Prevention is far cheaper than litigation. Investing in a clear safety reporting policy, manager training, and a safety committee costs a fraction of defending a tribunal claim. The ROI on compliance is substantial: avoid one Section 44 claim, and you've paid for years of compliance infrastructure.

Conclusion: Section 44 Is Non-Negotiable

Section 44 of the Employment Rights Act is one of the strictest employment protections available in UK law. It's automatically unfair dismissal with zero qualifying service, no employer defence, and uncapped compensation. The Employment Rights Bill 2025 confirms this protection remains unchanged and non-negotiable.

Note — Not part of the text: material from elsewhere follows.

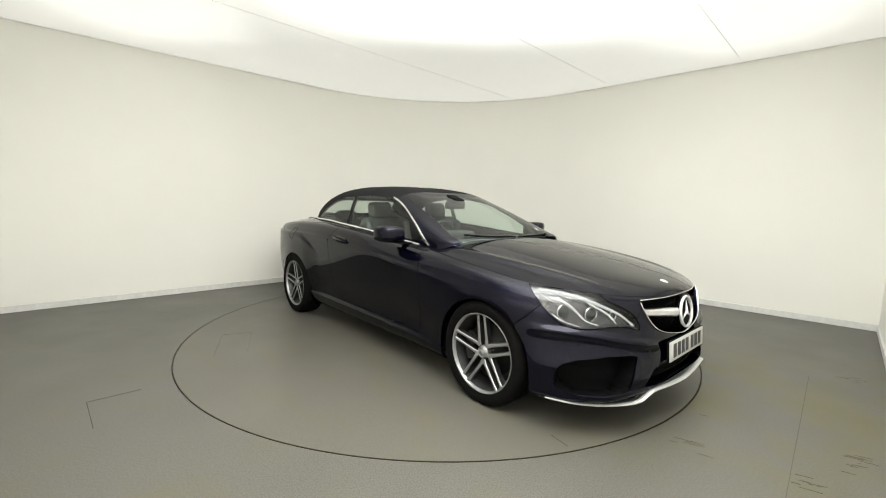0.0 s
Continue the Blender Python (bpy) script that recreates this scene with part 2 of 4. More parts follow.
for low, high in ((None, SEAMS[2]), (SEAMS[2], SEAMS[1]), (SEAMS[1], SEAMS[0]), (SEAMS[0], None)):
    sheet(low, high)
for k, c in enumerate(SEAMS):
    bm = bmesh.new()
    a = Vector((-c / 2, c / 2, 0))
    reach = (2.75, 2.95, 2.9)[k]
    box(bm, (2 * reach, 0.005, 0.004), (a.x, a.y, HEIGHT - 0.003), pose(0, 0, 0, 0, 0, 45))
    part("sheet_seam", bm, SEAM, ceiling_light, "thin grey seam between two sheets")

# ---- the turntable ----
turntable = tagged(new("turntable"), "flush round vehicle turntable with grey vinyl top and rusty edge", "turntable")


def disc():
    bm = bmesh.new()
    n = 180
    bmesh.ops.create_circle(bm, cap_ends=True, segments=n, radius=DISC_R - 0.004, matrix=pose(0, 0, 0.0))
    edge = [e for e in bm.edges if e.is_boundary]
    made = bmesh.ops.extrude_edge_only(bm, edges=edge)["geom"]
    for v in made:
        if isinstance(v, bmesh.types.BMVert):
            v.co.z = -0.045
    return part("disc_top", bm, DISC, turntable)


disc()


def rim():
    verts, faces = [], []
    n = 180
    for i in range(n):
        a = 2 * math.pi * i / n
        for r, z in ((DISC_R - 0.0035, 0.0012), (DISC_R, 0.0012), (DISC_R, -0.04)):
            verts.append((r * math.cos(a), r * math.sin(a), z))
    for i in range(n):
        j = (i + 1) % n
        for k in range(2):
            faces.append((3 * i + k, 3 * i + k + 1, 3 * j + k + 1, 3 * j + k))
    return mesh_part("edge_strip", verts, faces, RUST, turntable, "rusty steel edge strip", smooth=False)


rim()
# ---- the car: smooth skins from a few section curves, then cut into panels, lamps and panes ----
# Car space: x forwards, y to its left, z up, the turntable's axis near its middle.
def spline(knots):
    """A smooth curve through (x, value) knots, flat beyond the ends (monotone cubic)."""
    xs, ys = np.array(sorted(knots), float).T
    h, d = np.diff(xs), np.diff(ys) / np.diff(xs)
    m = np.zeros(len(xs))
    m[0], m[-1] = d[0], d[-1]
    for i in range(1, len(xs) - 1):
        if d[i - 1] * d[i] > 0:
            a, b = 2 * h[i] + h[i - 1], h[i] + 2 * h[i - 1]
            m[i] = (a + b) / (a / d[i - 1] + b / d[i])

    def value(x):
        x = np.clip(np.asarray(x, float), xs[0], xs[-1])
        i = np.clip(np.searchsorted(xs, x) - 1, 0, len(xs) - 2)
        t = (x - xs[i]) / h[i]
        return (ys[i] * (1 + 2 * t) * (1 - t) ** 2 + m[i] * h[i] * t * (1 - t) ** 2
                + ys[i + 1] * t * t * (3 - 2 * t) + m[i + 1] * h[i] * t * t * (t - 1))
    return value


WHEEL_F, WHEEL_R, WHEEL_Z = 1.42, -1.34, 0.318
X_FRONT, X_REAR = 1.5, -1.2      # where the rounded nose and tail begin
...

The key principle is simple: if an employee has a reasonable belief that a health and safety risk exists, and they take action based on that belief (refusing work, reporting a concern, or participating in safety activities), they cannot be dismissed or subjected to detriment. The burden is on the employer to prove the dismissal wasn't because of the safety action. This is a high bar, and most employers cannot meet it.

For HR teams, the takeaway is clear: build Section 44 compliance into your core processes. Create a safety reporting policy, train managers, establish safety structures, and document concerns and responses. When a safety issue arises, take it seriously. Investigate properly. Don't retaliate. If you're considering dismissing an employee who has raised a safety concern, escalate to HR and legal before proceeding. The cost of getting it wrong is too high.

For employees, understand your rights. You're protected when you raise legitimate safety concerns in good faith. Use your employer's reporting channels, cooperate with investigations, and document your concerns. If your employer retaliates, you have a strong legal claim.

Ensure your HR team understands Section 44 and has the tools and processes in place to manage safety concerns consistently and fairly. This is foundational compliance knowledge that every HR professional needs to have.